** start of Input data **
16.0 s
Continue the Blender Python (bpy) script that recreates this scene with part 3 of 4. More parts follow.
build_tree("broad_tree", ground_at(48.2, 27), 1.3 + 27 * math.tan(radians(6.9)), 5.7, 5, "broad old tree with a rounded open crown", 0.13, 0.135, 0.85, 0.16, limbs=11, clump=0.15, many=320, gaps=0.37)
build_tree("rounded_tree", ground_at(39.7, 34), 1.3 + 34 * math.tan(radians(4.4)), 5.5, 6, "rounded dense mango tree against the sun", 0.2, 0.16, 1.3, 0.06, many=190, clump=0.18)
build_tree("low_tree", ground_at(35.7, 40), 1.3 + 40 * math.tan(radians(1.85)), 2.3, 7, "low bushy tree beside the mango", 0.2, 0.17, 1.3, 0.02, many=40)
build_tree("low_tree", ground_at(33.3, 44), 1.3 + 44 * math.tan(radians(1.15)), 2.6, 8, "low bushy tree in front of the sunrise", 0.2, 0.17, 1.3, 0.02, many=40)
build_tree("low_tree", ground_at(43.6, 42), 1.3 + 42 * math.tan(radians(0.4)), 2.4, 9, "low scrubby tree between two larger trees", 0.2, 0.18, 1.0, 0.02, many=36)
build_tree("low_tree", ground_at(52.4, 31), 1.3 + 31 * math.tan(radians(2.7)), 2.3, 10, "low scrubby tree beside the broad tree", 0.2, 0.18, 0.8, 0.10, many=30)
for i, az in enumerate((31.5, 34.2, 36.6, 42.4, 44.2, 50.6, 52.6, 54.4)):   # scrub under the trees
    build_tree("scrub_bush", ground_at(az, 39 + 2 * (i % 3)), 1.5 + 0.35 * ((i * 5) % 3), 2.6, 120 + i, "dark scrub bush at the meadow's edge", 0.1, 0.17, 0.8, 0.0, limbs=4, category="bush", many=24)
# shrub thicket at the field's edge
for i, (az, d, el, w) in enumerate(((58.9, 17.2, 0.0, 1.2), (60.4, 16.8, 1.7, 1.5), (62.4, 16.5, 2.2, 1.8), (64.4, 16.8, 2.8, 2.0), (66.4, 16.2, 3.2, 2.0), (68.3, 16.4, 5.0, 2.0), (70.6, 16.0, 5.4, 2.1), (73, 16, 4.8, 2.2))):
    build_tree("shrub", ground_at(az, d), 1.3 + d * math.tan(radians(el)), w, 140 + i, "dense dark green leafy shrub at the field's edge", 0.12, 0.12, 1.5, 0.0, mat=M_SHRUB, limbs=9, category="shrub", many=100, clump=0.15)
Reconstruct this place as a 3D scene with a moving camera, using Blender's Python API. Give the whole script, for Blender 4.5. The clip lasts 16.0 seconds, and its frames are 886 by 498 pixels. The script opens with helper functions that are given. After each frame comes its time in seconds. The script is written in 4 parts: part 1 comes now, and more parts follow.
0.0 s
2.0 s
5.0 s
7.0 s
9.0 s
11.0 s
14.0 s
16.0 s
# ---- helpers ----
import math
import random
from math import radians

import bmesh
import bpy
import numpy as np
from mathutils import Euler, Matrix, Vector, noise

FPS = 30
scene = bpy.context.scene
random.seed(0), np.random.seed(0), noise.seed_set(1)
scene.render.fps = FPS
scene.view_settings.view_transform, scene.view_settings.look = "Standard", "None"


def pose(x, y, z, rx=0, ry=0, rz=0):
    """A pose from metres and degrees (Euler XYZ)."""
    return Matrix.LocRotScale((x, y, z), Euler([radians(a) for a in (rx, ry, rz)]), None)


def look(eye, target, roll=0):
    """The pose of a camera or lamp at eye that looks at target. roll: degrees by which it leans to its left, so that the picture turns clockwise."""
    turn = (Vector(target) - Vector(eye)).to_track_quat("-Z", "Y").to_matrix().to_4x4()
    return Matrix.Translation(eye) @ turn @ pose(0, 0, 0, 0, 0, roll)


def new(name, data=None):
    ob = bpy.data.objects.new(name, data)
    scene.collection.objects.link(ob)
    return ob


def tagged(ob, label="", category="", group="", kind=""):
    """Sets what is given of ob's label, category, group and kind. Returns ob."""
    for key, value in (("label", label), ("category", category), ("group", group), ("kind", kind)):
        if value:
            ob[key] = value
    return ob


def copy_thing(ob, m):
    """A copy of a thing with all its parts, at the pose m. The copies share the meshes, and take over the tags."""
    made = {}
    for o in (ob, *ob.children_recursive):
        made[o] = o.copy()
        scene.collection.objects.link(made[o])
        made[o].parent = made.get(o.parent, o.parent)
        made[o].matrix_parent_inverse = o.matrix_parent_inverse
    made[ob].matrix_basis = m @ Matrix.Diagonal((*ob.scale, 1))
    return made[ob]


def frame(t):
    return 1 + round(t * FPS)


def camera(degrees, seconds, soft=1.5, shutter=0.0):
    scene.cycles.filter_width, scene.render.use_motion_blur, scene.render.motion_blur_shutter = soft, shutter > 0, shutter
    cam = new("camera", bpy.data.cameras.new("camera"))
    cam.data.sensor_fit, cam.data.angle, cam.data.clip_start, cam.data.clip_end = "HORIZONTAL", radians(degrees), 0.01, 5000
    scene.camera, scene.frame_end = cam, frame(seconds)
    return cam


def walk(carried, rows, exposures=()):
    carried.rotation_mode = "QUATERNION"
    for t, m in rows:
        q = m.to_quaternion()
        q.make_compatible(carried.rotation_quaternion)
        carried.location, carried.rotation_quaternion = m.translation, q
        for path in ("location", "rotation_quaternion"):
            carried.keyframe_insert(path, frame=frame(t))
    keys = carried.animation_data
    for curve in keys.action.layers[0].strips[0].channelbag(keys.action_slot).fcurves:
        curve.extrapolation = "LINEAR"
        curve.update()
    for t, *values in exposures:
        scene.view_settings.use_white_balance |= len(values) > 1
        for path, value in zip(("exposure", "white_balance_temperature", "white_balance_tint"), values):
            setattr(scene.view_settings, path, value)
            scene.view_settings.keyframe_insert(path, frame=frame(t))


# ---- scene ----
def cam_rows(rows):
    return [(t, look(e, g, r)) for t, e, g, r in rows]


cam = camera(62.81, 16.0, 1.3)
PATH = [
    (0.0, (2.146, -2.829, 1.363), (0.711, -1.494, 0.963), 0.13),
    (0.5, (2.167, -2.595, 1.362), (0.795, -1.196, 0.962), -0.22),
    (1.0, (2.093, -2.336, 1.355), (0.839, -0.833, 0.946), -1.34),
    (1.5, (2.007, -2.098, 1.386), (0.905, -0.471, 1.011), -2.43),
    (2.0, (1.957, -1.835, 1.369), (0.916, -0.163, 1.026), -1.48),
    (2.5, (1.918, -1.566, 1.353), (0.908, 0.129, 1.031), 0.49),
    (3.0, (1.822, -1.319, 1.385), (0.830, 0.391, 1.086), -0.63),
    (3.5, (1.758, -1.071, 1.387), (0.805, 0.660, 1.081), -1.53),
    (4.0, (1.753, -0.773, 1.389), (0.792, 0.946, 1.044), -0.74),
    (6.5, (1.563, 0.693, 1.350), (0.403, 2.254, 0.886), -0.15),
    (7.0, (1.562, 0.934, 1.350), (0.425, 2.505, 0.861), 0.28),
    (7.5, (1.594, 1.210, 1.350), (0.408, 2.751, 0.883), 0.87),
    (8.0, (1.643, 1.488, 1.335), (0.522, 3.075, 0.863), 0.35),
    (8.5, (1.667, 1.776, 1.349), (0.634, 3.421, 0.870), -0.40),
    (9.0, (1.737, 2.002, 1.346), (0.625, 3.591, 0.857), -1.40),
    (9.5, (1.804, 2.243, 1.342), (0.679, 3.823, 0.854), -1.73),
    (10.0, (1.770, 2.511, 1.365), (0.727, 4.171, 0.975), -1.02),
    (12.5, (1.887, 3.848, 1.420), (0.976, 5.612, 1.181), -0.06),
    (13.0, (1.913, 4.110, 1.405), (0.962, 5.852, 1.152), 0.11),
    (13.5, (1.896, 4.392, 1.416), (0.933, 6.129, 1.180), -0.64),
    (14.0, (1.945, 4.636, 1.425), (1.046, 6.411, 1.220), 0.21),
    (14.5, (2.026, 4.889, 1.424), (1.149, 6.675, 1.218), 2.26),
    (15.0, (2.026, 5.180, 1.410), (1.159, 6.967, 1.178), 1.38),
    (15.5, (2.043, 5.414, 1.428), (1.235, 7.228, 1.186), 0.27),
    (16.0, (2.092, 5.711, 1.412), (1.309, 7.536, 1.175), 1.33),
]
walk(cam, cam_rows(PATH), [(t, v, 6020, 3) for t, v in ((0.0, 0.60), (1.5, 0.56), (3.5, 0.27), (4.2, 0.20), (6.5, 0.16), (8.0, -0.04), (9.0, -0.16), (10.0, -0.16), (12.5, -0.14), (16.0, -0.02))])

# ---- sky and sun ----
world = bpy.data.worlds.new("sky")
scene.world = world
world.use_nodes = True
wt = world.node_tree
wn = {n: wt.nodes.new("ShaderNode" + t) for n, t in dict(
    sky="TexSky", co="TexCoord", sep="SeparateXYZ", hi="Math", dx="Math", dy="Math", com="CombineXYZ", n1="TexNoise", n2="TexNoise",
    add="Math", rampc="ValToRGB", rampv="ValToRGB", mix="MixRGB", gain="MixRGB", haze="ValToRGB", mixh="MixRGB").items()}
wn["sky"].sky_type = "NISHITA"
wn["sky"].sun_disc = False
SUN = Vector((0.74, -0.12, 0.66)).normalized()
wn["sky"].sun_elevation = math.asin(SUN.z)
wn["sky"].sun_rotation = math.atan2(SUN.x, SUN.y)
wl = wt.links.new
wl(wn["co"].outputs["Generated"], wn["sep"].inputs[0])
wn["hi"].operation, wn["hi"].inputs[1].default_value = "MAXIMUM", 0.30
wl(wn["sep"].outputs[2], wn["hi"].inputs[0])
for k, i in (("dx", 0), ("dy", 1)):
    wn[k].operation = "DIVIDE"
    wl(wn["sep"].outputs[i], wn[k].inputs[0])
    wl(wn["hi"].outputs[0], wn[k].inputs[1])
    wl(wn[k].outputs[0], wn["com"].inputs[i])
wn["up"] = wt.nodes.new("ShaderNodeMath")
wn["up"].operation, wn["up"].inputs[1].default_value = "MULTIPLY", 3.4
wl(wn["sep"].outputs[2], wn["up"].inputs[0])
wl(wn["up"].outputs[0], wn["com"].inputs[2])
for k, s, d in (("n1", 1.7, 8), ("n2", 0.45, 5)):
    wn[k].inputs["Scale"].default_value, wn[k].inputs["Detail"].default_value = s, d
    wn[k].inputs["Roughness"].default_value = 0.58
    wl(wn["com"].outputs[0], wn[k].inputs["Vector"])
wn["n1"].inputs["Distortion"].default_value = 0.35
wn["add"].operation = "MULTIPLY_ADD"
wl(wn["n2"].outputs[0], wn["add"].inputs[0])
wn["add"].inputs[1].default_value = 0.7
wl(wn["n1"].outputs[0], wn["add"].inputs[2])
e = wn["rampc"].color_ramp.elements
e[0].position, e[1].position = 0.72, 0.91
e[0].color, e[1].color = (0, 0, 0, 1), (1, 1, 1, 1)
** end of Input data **
● **Directive**:
Transcribe each line of the data above, unaltered, from the one where "for key, value" appears to the one where "a thing with" appears, inclusive of both.

● **Solution for this exercise**:
    for key, value in (("label", label), ("category", category), ("group", group), ("kind", kind)):
        if value:
            ob[key] = value
    return ob


def copy_thing(ob, m):
    """A copy of a thing with all its parts, at the pose m. The copies share the meshes, and take over the tags."""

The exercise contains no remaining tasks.